Stories from our Founders Third year.
L: It was a field trip to the ‘AGI conference’ that really inspired my 3rd year. It gave me a whole host of thoughts and ideas from the most prominent figures in the industry to bounce off and explore. Even seeing there was conflict in opinion and approach within the industry was comforting. After that, I wasn’t as shy getting stuck in, because I knew the questions I wanted to ask.

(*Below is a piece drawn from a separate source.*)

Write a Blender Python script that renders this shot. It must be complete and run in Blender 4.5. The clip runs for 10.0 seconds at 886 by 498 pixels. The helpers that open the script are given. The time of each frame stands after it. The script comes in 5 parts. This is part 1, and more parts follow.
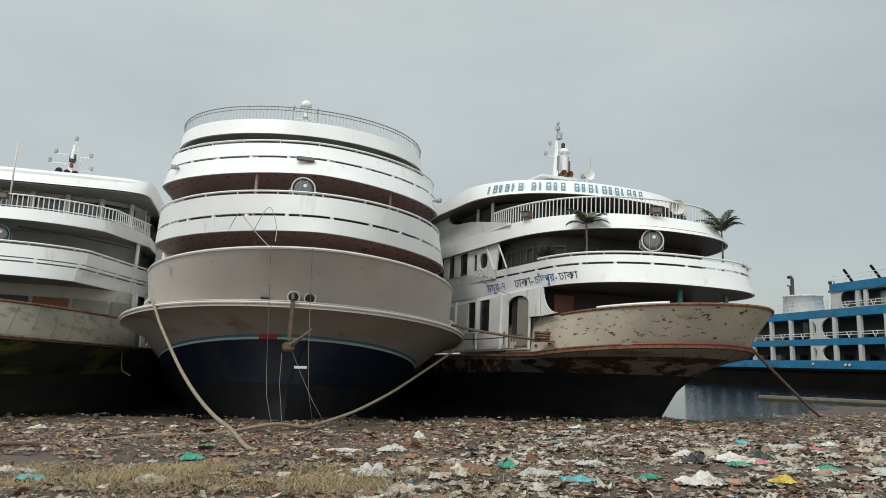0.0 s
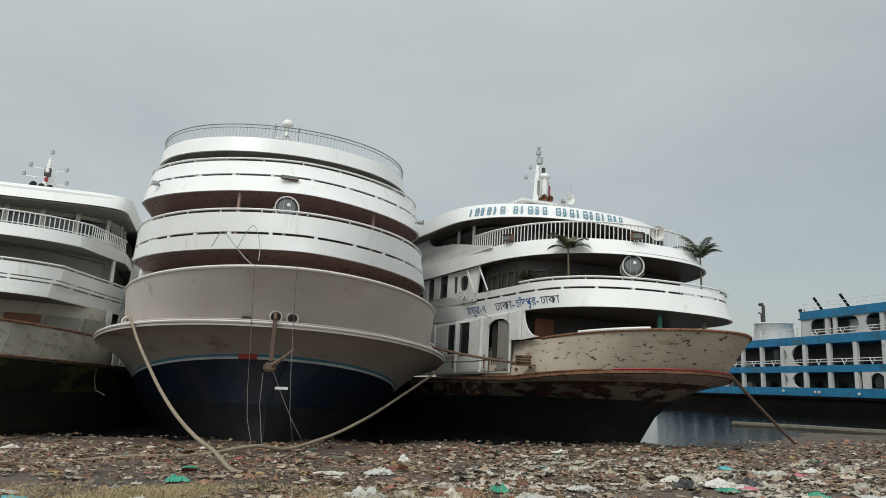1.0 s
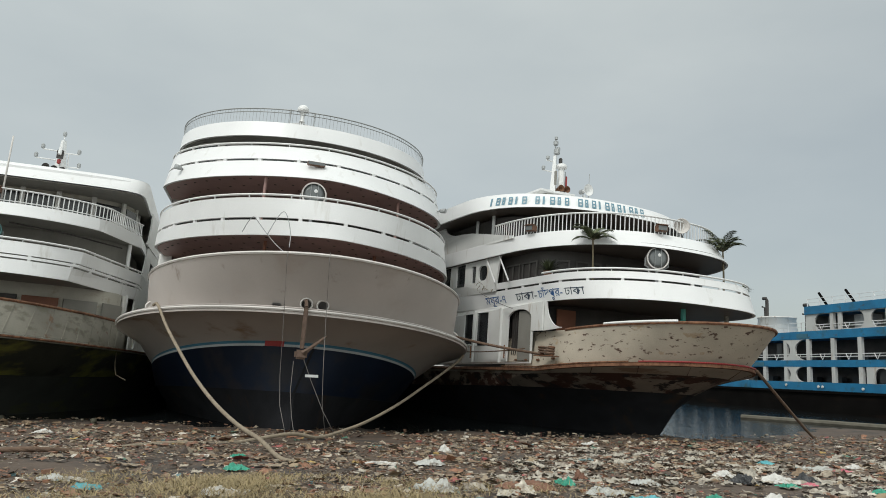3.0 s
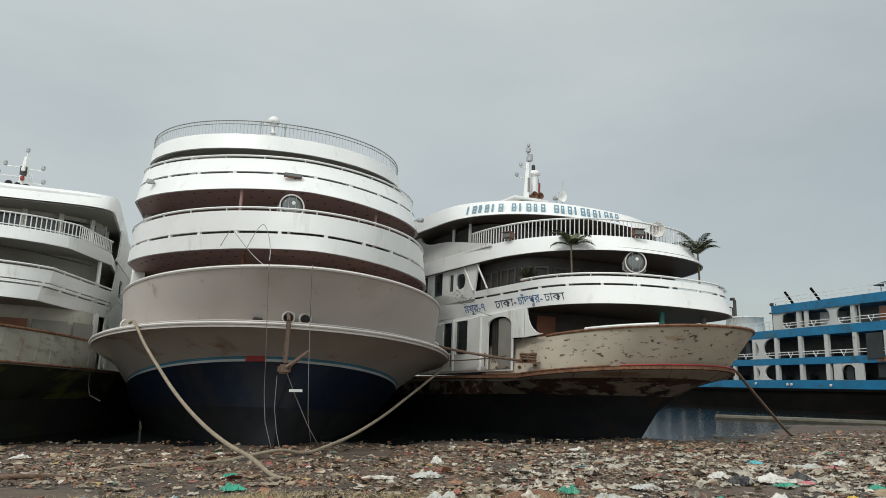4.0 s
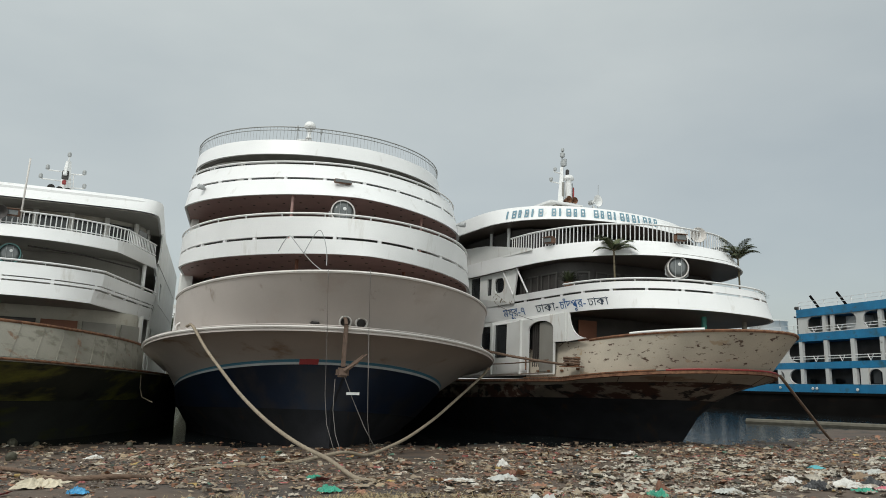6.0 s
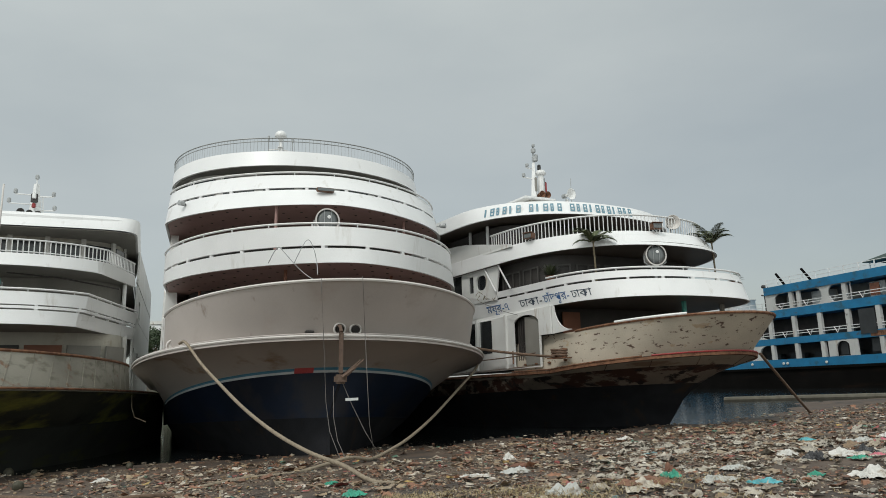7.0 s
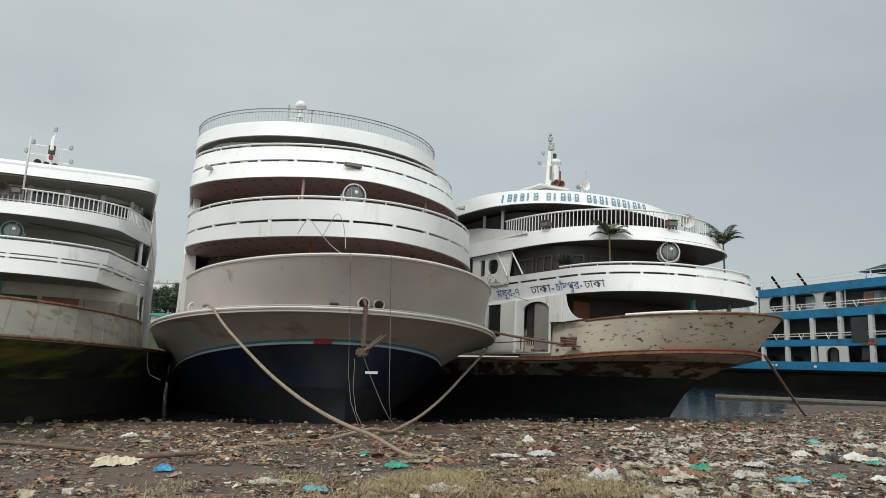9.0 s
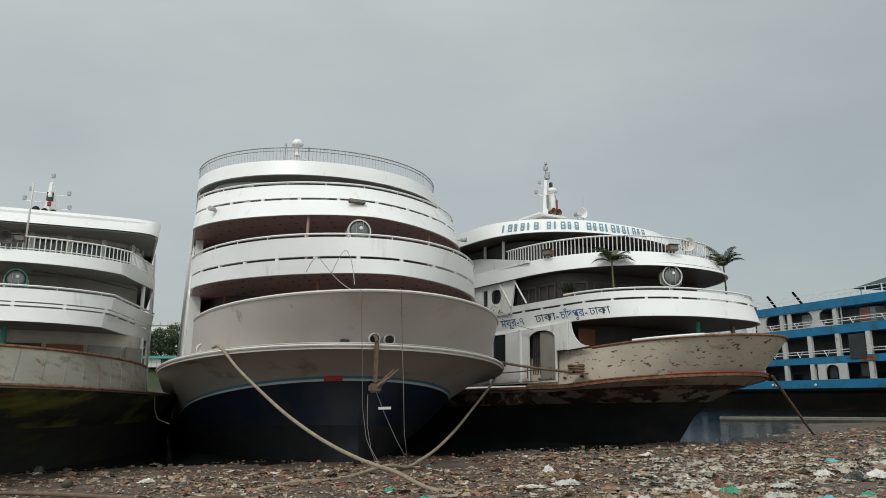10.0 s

J: I finally felt things clicking going into 3rd year. I was much clearer on how to approach a brief in my own way, and knowing when I needed to reign it back in and how to push it further, and it felt like a relief to finally got over the frustrations and confusion from second year.
GOING INTO INDUSTRY...
L: Some studio’s were intimidating, others were incredibly warm and relaxed. Don’t sweat the interactions that don’t go so well, you’ll find the best places for you will feel much easier – they should show you they’d like to work with you, just as much as you want to work with them. For me, it was a bigger London studio, I never expected would be a good fit, that took me in straight out of uni. They were set up to mentor and bring me up to speed with industry process, and I loved they did so much in-house that I could absorb.
J: I hopped around a lot of internships after uni. It was good to experience a few different places, as I wasn’t sure where I wanted to be, but it’s a bit of a financial strain in London, so I was grateful to eventually find a permanent spot with a start-up that suited me perfectly. I’m most happy figuring things out myself and doing a full range of jobs, which a smaller studio allows you to do.